PR is one way out, though it's tricky, and there are different ways to implement it. I would restrict the number of legislators selected by a group of voters to some fairly small number - 5 to 10 maybe. Call it five. Let each party nominate five candidates. Then, rather than using party lists I'd give each voter five votes to distribute among candidates (no more than one vote per). I think that would lead to less partisan politics, because candidates would have some incentive to try to pick up "the fifth vote" of voters from the other party. Third parties wouldn't do as well as under a party list system, but would probably pick up some seats.
Just a thought.
"James' suggestion that Congress could ignore the state petitions for a convention on the basis of population is a complete non-starter, constitutionally." I'll concede that. But you have conceded that Congress could perfectly well see to it that the delegates were in proportion to population, which would be fair as well as politically necessary. This means that liberal amendments are far more likely to emerge than conservative ones. They would then all die in the states. I'm afraid Americans are stuck with their marvellous piece of obsolete 18th-century clockwork for the foreseeable future.

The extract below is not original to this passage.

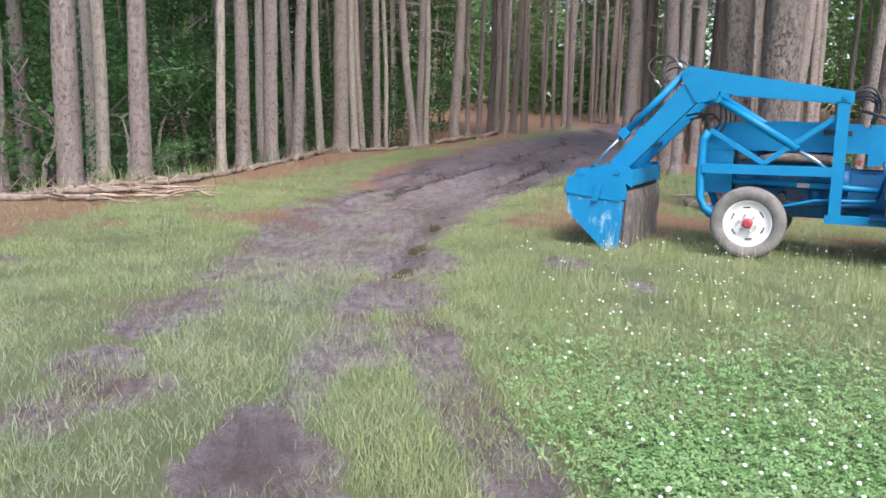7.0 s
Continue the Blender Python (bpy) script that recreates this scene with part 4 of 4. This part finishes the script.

The House has seats allocated according to population. How are you doing there? You'd be right if the delegates were chosen by some form of PR. If they're appointed by legislatures, or elected by House district, (As I think more likely than PR.) Republicans end up with the advantage.
How are we doing?
If the question refers to the country then we are doing very badly in the House. The majority seems to consist of fanatical morons, and its leader is a con man. It spends its time investigating Benghazi and repealing Obamacare. The latter, at least, is harmless enough, and I guess it keeps them off the streets, but for those who claim to be concerned about the country's finances they sure spend a lot of money on the former.
The fact is we have minority rule, or something close to it, in the House, and the minority involved is stupid and evil. (And no, a Supreme Court decision or two that you happen not to agree with doesn't make that OK).